The truth is the key to managing employees is to hire only the best people, train them well, make them feel that they have a vested interest in the success of your business, and expect nothing but the best from them.
And when you do find that rare employee who will do all that for you, you should go out of your way to do nice things for them, like giving bonuses, raises, job security, added responsibility, praise, a big turkey at Christmas, etc. Finding good employees is hard. Keeping them happy shouldn't be.
One of the most difficult tasked faced by every business owner is finding good people to work in their business. And by good people I mean honest, loyal, dedicated, hard working individuals who will give their all for the good of the business and go above and beyond the call of duty to satisfy the customer.
Finding these people is as hard as - well - herding cats. Hard to do, but not impossible. Here are a few tips to help you get a better handle on hiring and managing employees.
Only hire experienced, qualified people with a proven track record of performance. Since your employees are usually the main point of contact with customers, it is vital that you hire only experienced, qualified personnel to represent your business. It's also important that the potential employee have a track record of success in the kind of position he's being hired for. If it's a sales job, you want to hire someone who has proven that he can sell. If it's servicing copiers you want to hire someone who has proven himself a pro at fixing copiers. Forget hiring rookies and offering on the job training when it comes to key personnel. Go with an old pro every time, even if it costs you more to do so. The investment will be returned to you manifold.
Screen every applicants thoroughly. There are lots of applicant screening products on the market now that will help you screen applicants for things like honesty, integrity, ambition, former drug use, past criminal behavior, etc. These products range from simple paper forms to fancy web-based applications. Find one that suits your needs and use it on every applicant that comes through the door. You will be amazed at how a good screening program will help you weed out problem employees before they are hired.
Perform drug tests and background checks on key personnel. I beg the pardon of those "right to privacy" do-gooders who tell me that a person's personal life and urine contents are none of my business, but if I'm going to be paying someone's salary every week you can be certain that I will exercise my right to check out that person as far as the letter of the law allows. The U.S. government tells me what I can and can't do when it comes to checking out potential employees, not you. Go save a tree and leave me to run my business.

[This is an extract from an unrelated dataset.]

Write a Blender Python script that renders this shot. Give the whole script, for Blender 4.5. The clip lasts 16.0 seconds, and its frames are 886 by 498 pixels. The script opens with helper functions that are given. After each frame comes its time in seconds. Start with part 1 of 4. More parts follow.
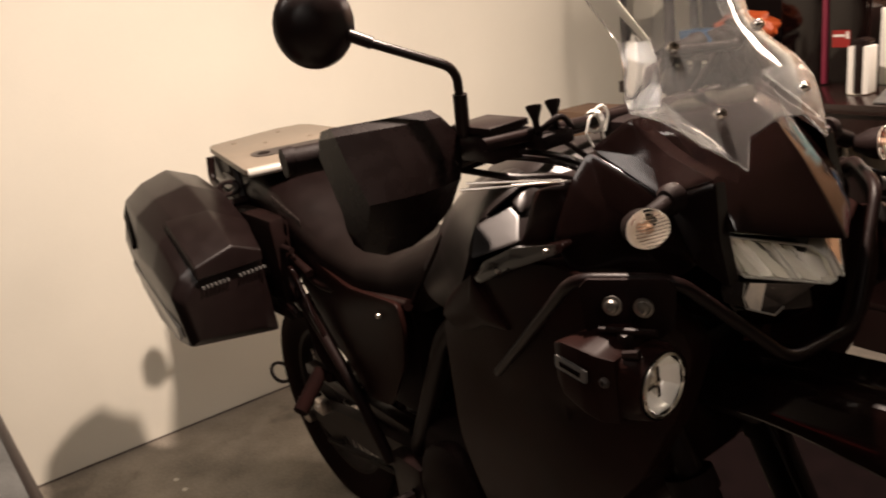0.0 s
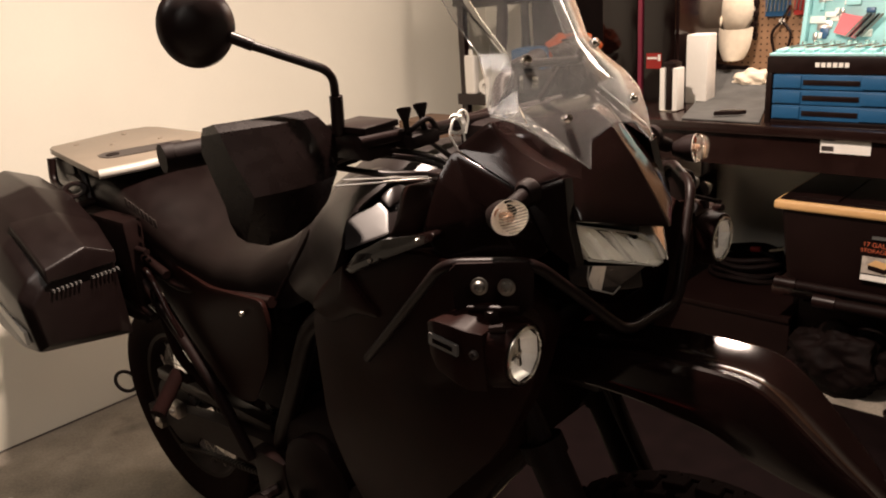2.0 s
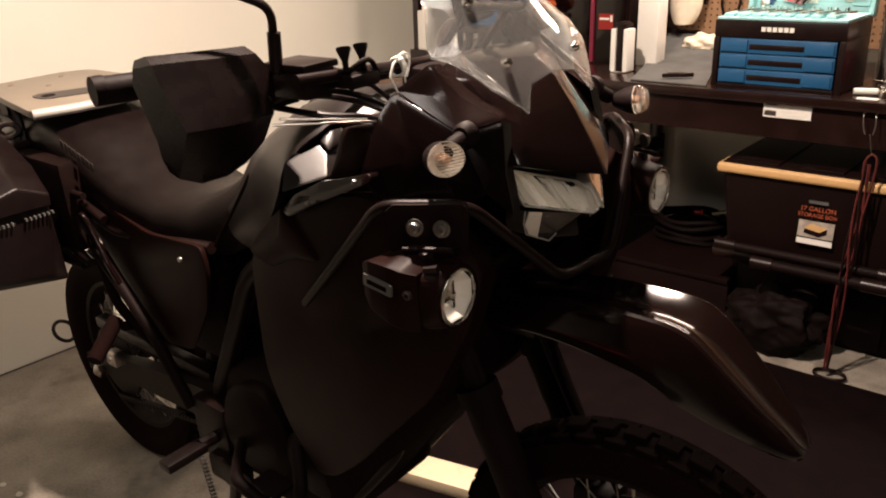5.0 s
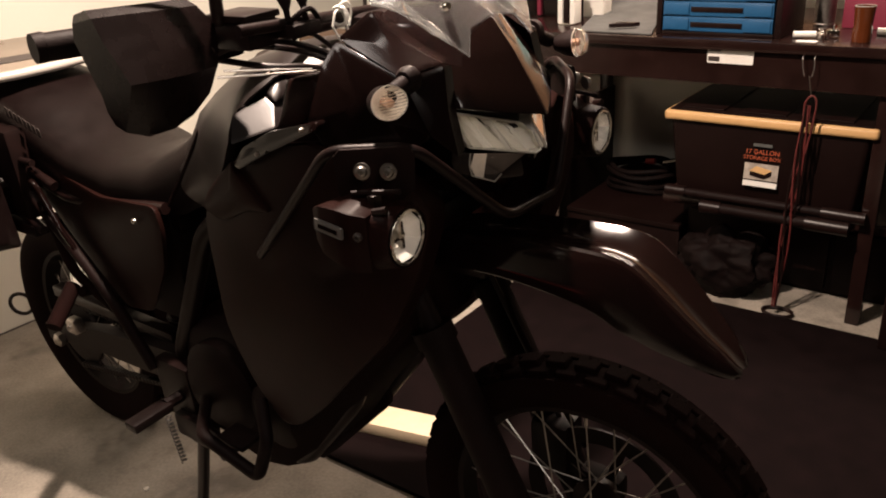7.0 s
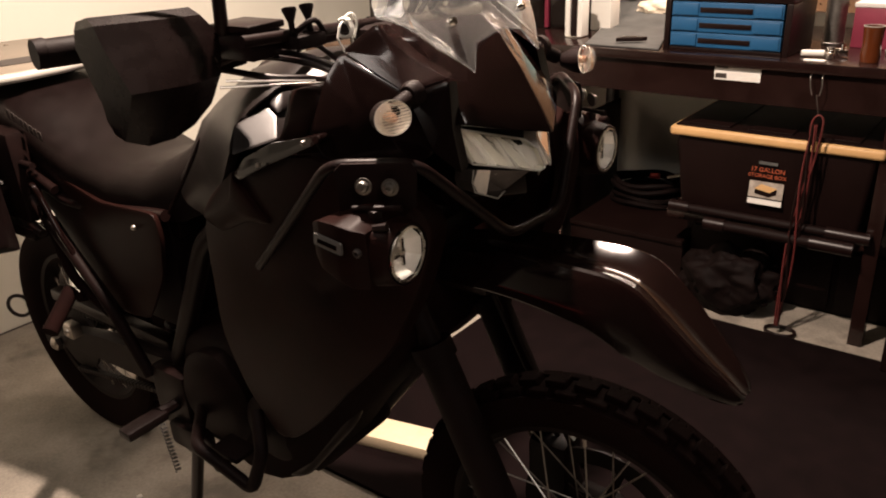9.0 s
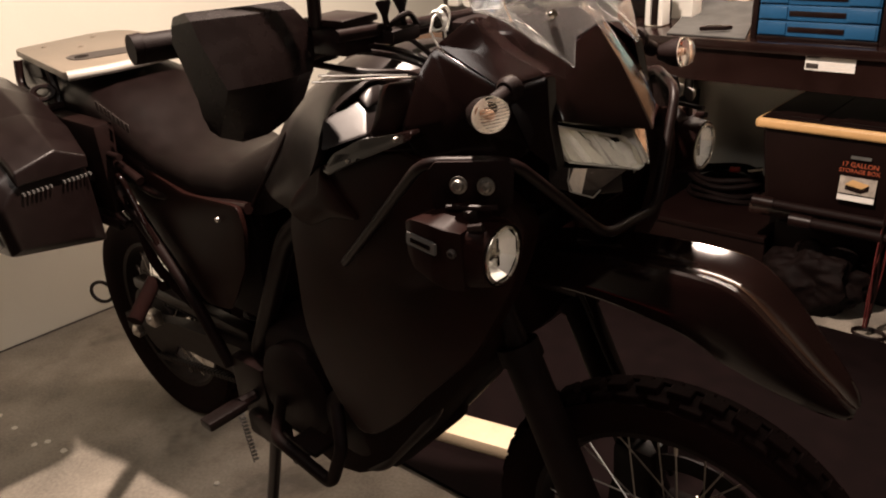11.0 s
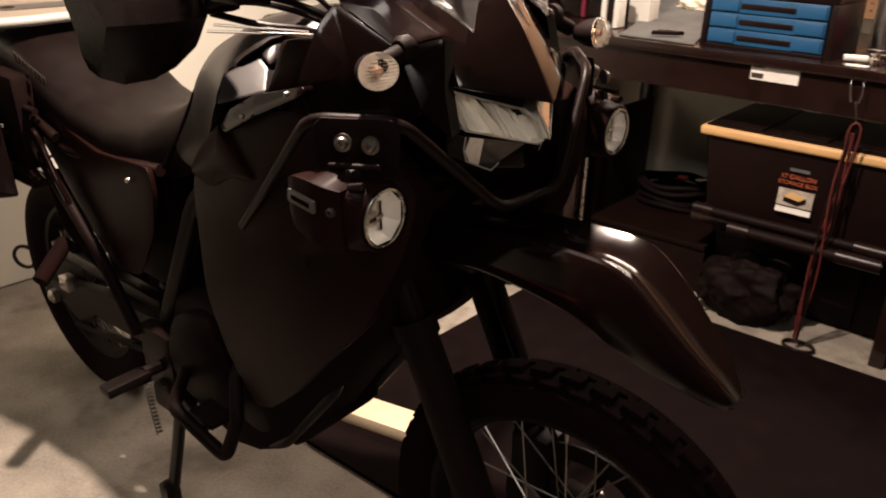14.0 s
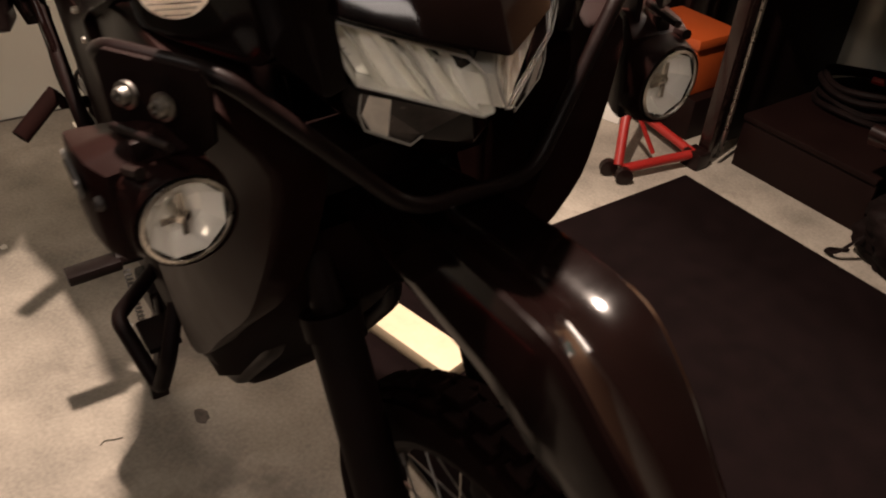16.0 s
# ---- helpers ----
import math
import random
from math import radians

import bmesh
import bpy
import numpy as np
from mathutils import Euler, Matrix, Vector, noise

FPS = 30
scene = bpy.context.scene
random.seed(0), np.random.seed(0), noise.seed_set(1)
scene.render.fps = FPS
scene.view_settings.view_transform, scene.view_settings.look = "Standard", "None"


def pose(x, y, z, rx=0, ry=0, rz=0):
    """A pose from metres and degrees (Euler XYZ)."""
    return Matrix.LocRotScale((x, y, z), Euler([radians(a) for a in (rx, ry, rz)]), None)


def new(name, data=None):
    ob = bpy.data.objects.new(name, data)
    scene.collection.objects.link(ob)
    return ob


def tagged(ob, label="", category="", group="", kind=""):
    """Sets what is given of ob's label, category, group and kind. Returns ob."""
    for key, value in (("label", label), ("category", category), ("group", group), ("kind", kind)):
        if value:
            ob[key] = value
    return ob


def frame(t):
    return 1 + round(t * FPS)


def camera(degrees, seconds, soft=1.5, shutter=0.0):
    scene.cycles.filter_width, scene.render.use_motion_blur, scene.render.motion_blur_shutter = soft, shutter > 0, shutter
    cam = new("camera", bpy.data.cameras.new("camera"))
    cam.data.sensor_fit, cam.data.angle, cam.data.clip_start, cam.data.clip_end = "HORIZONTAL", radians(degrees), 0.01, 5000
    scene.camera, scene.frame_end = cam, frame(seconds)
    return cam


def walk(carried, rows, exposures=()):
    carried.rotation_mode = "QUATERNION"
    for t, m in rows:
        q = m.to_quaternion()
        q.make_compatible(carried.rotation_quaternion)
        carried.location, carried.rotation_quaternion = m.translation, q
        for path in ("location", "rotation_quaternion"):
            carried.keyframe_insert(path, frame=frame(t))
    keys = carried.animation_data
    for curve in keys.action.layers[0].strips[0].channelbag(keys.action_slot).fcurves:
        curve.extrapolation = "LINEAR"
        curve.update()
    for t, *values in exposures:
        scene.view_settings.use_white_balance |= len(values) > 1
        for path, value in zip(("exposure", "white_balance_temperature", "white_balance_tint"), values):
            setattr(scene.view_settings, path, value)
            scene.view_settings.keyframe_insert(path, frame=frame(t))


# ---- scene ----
cam = camera(57.1, 16.0, 1.9, 0.5)
# seconds, eye, turn
PATH = [
    (0, 1.9446, -0.7901, 1.4031, 72.43, 6.58, 58.38),
    (0.5, 1.9439, -0.8256, 1.4118, 71.43, 5.92, 52.82),
    (1, 1.9739, -0.8527, 1.4145, 71.67, 5.34, 49.07),
    (1.5, 1.9890, -0.8709, 1.4122, 71.89, 5.40, 47.48),
    (2, 1.9887, -0.8909, 1.4079, 72.24, 3.64, 47.03),
    (2.5, 1.9833, -0.8814, 1.4056, 72.67, 3.01, 46.16),
    (3, 1.9776, -0.8617, 1.4091, 73.22, 4.37, 45.61),
    (3.5, 1.9651, -0.8505, 1.4090, 73.25, 5.14, 45.85),
    (4, 1.9632, -0.8666, 1.3946, 71.60, 3.84, 46.36),
    (4.5, 1.9848, -0.8755, 1.3850, 70.43, 1.95, 45.39),
    (7, 2.0532, -0.8998, 1.3607, 67.02, 2.79, 41.03),
    (7.5, 2.0540, -0.8976, 1.3555, 66.80, 1.71, 41.09),
    (8, 2.0500, -0.8924, 1.3567, 66.88, 1.38, 41.05),
    (8.5, 2.0493, -0.8838, 1.3636, 67.26, 1.37, 41.13),
    (11, 1.9865, -0.8901, 1.3729, 66.85, 2.45, 45.92),
    (11.5, 1.9885, -0.9006, 1.3493, 63.79, 2.42, 45.62),
    (12, 2.0114, -0.8963, 1.3302, 61.49, 2.24, 43.65),
    (12.5, 2.0315, -0.9021, 1.3278, 61.26, 1.25, 42.48),
    (13, 2.0442, -0.9195, 1.3370, 62.05, 0.21, 42.01),
    (13.5, 2.0683, -0.9078, 1.3209, 63.14, 0.13, 42.33),
    (14, 2.0570, -0.8034, 1.3132, 67.11, -1.66, 45.45),
    (14.5, 2.0424, -0.6456, 1.3382, 59.02, -2.43, 54.09),
    (15, 2.0374, -0.5438, 1.3372, 55.46, -0.96, 58.95),
    (15.5, 1.9767, -0.4210, 1.3327, 54.86, -1.92, 59.19),
    (16, 1.8975, -0.2925, 1.3274, 53.91, -3.43, 60.86),
]
walk(cam, [(t, pose(x, y, z, rx, ry, rz)) for t, x, y, z, rx, ry, rz in PATH],
     [(0.0, 0.31), (4.5, 0.40), (7.0, 0.58), (8.5, 0.58), (11.0, 0.45), (12.0, 0.50), (13.5, 0.59), (14.2, 0.59), (16.0, 0.47)])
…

Always check professional references. This is a huge mistake that many employers make. They ask for references, but never check the quality or legitimacy of the reference. Surveys have shown that most job application references are either bogus or just family and friends who are willing to say how great the applicant is. Forget references from family and friends. Ask for the names of their last three employers then call to verify the information on the application. By law, past employers are limited as to what they can divulge about the applicant, but if you simply ask: would you hire this person again given the chance, you will be amazed at what you can learn. The former employer will either answer immediately that they would rehire the person or there will be a long pause on the other end of the phone. Either way, you have found out what you wanted to know.
Never hire out of desperation. Many employers are more concerned with just filling an open slot than filling it with someone qualified to do the work. You see this mostly in the fast food, retail, and manufacturing industries where the turnover rate is off the scale and finding good employees is like herding mammals of the feline species (last one, I promise). Never hire someone just because they have a pulse. It will always come back to haunt you.
Use a probationary period to weed out non-performers. You should inform new hires that you have a 60 day probationary period in which you will regularly assess their attitude and performance. If at the end of the probationary period the employee is not the worker you thought they would be, gracefully have a final review and let them go. Most non-performers will never reach the end of the 60 day period anyway.
When someone does a good job reward them for it. Incentives are a great way to improve employee performance. We are all like little kids. If we think we're going to get a new toy (or a bonus) for doing a good job we are more likely to excel. You should reward good performance and make a very big deal out of the fact that you do. You can do this with stock options or bonus checks or free vacations or whatever.
It is important that all your employees understand that when the company does good, they will do good. As the company grows, so will their paychecks.